Data-Efficient Fine-Tuning Text Editing / Rewriting Core-Set Selection
DEFT-UCS reduces fine-tuning data requirements by clustering unlabeled text embeddings and sampling hard/easy examples to train high-performance text-editing models.
Core Problem
Fine-tuning Pre-trained Language Models (PLMs) typically requires large amounts of high-quality data, which is expensive and difficult to acquire for niche domains.
Why it matters:
  • Real-world applications often lack the massive annotated datasets (e.g., 52k-395k samples) used by standard instruction-tuning methods
  • Existing pruning metrics (EL2N, perplexity) require labeled task data or reference models, making them impractical when annotations are scarce
  • Current methods focus on parameter efficiency (PEFT) rather than data efficiency, missing the opportunity to reduce annotation costs
Concrete Example: To fine-tune a model for text simplification using the Asset dataset, standard approaches use the full dataset.
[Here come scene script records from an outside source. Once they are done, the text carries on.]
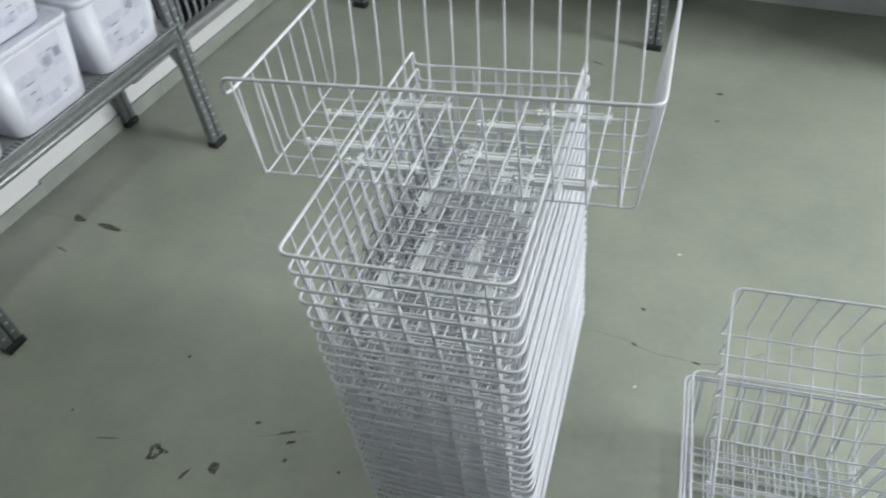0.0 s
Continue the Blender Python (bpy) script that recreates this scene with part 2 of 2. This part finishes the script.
# the skirting: a run of grey-green tiles with pale joints
skirting = thing("baseboard", "low grey-green tile skirting with pale grout joints", "baseboard", kind="structure", m=R(U0, 0, 0))
part("grout_bed", boxed(0.0, 0.0095, V_CORNER, V1, 0.0, 0.036), M_GROUT, skirting)
part("tile", boxed(-0.60, -0.002, V_CORNER - 0.011, V_CORNER - 0.0005, 0.0, 0.050, bevel=0.002, segments=1), M_TILE, skirting)
TILES = ((V_CORNER - 0.011, -0.2675, 0.050), (-0.2645, 0.3549, 0.043), (0.3551, 0.955, 0.052), (0.956, 1.555, 0.049), (1.556, V1 - 0.002, 0.051))
for v0, v1, top in TILES:      # unevenly set, so that their tops step
    part("tile", boxed(0.0, 0.011, v0, v1, 0.0, top, bevel=0.002, segments=1), M_TILE, skirting)


# ---- chips and cracks in the floor paint (in the axes of the stack) ----
def outline_patch(x, y, w, d, turn, seed, z=0.0008):
    rnd = random.Random(seed)
    bm = bmesh.new()
    n = 11
    ring = []
    for k in range(n):
        a = 2 * math.pi * k / n
        r = rnd.uniform(0.62, 1.1)
        px, py = 0.5 * w * r * math.cos(a), 0.5 * d * r * math.sin(a)
        c, s = math.cos(turn), math.sin(turn)
        ring.append((x + px * c - py * s, y + px * s + py * c))
    top = [bm.verts.new((px, py, z)) for px, py in ring]
    low = [bm.verts.new((px, py, -0.002)) for px, py in ring]
    bm.faces.new(top)
    for k in range(n):
        bm.faces.new((top[k], low[k], low[(k + 1) % n], top[(k + 1) % n]))
    return bm


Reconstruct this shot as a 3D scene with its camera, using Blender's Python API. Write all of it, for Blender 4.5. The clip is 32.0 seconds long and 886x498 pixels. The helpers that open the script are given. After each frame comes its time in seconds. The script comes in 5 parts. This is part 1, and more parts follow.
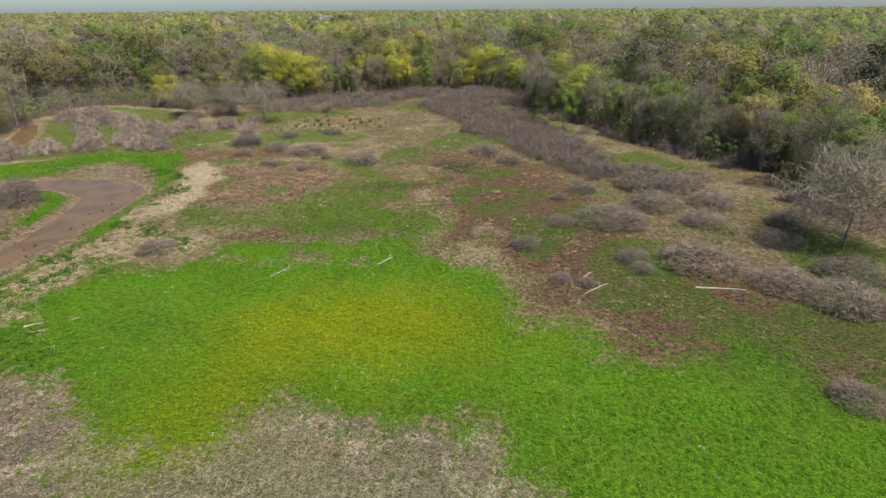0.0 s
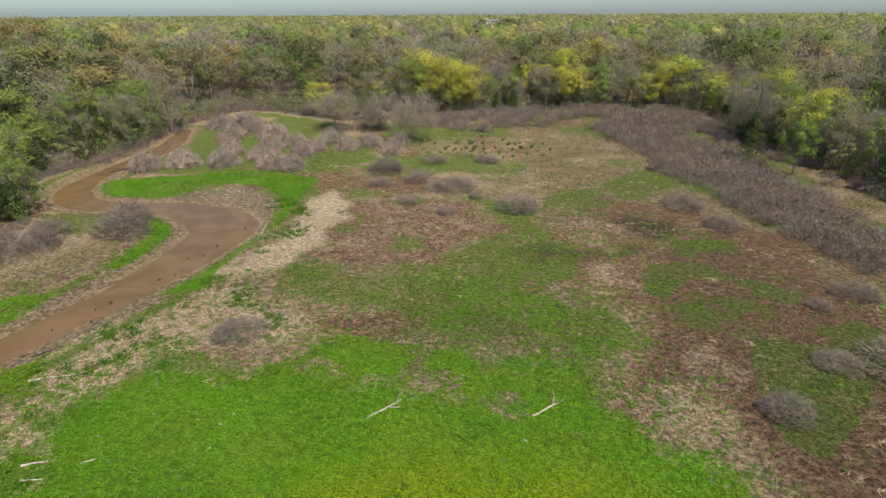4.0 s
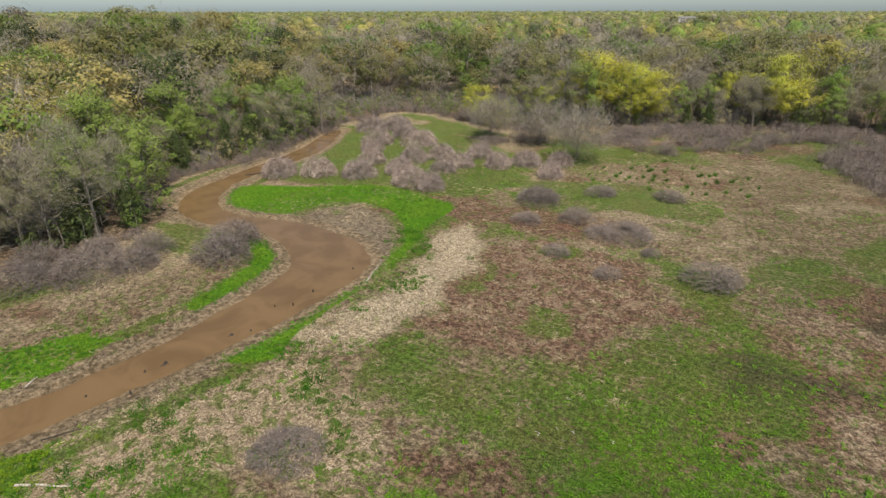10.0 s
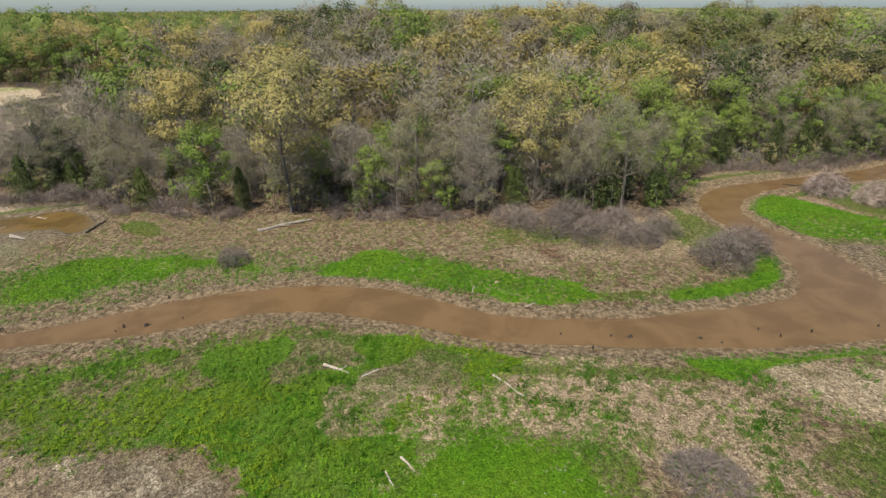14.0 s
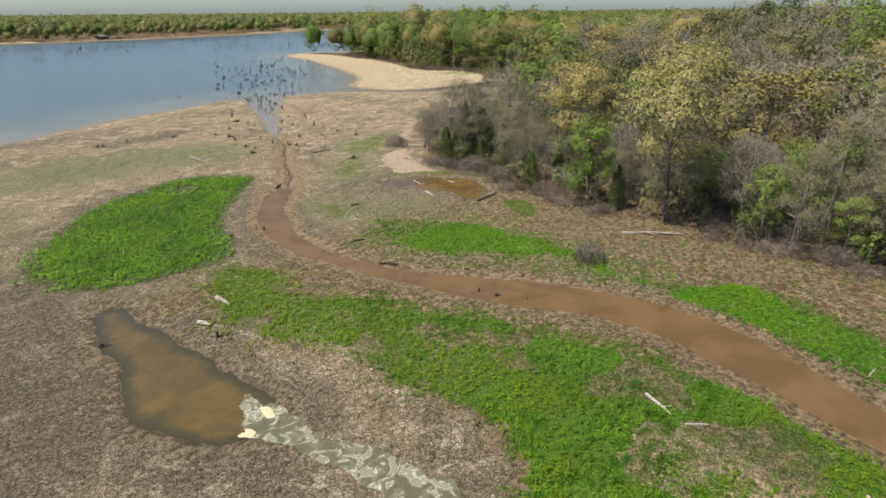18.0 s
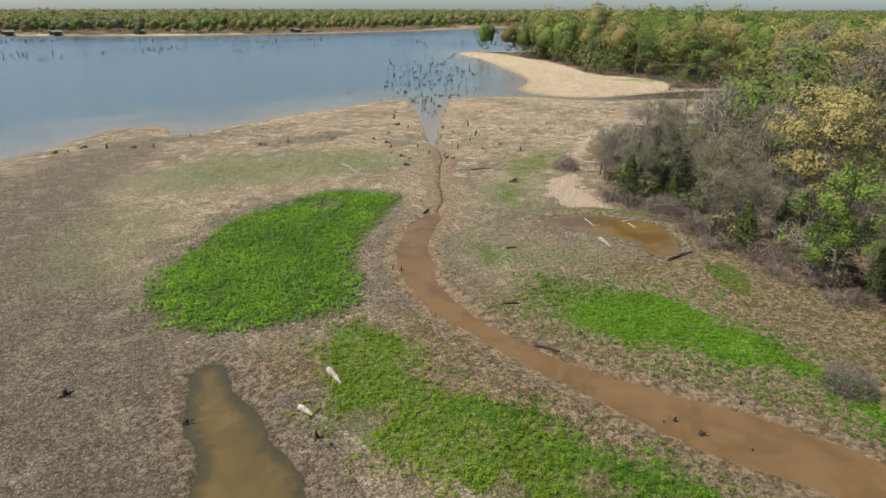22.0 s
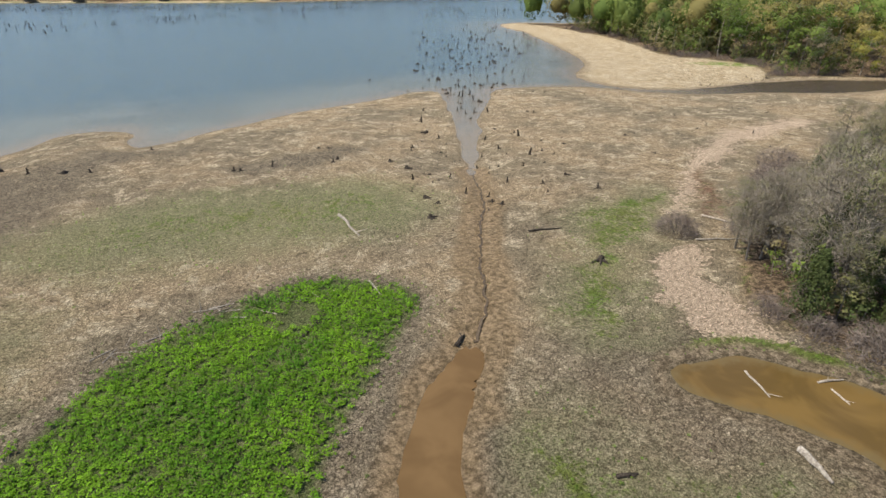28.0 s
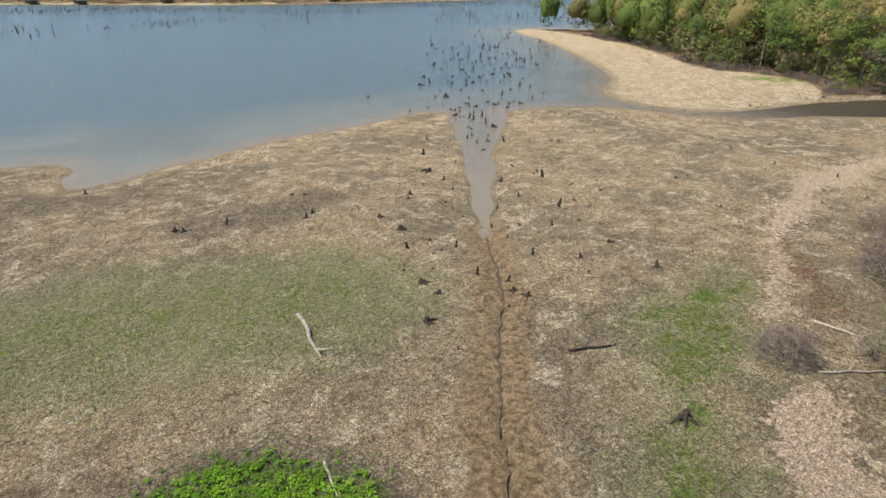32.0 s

DEFT-UCS achieves superior SARI scores using only ~12% of the original CoEDIT training data by selectively sampling 'hard' examples farthest from cluster centroids.
Key Novelty
Unsupervised Clustering-based Core-Set Selection (DEFT-UCS) for Text Editing
  • Embeds training instructions/inputs into a latent space (using Sentence-T5) and groups them using K-Means clustering
  • Selects a 'core-set' of data by sampling specific ratios of 'easy' (close to centroid) and 'hard' (far from centroid) examples from each cluster without needing labels
  • Demonstrates that models fine-tuned on just 32.5% of data (via hard sampling) can match or beat models trained on the full dataset
Architecture
Architecture Figure Figure 1
Conceptual framework of DEFT-UCS showing the data selection process.
Evaluation Highlights
  • DEFT-UCS model trained on 32.5% of CoEDIT data surpasses the state-of-the-art CoEDIT model on 6 out of 8 evaluation datasets
  • +4.2 SARI improvement on the Iterator Fluency dataset compared to the full-data CoEDIT baseline
  • Human evaluators preferred or found DEFT-UCS edits accurate 83.8% of the time, compared to 70.5% for the full CoEDIT model
Breakthrough Assessment
7/10
Strong empirical evidence that unsupervised pruning works for generative text tasks, challenging the need for massive datasets. However, relies on existing clustering techniques rather than a novel algorithm.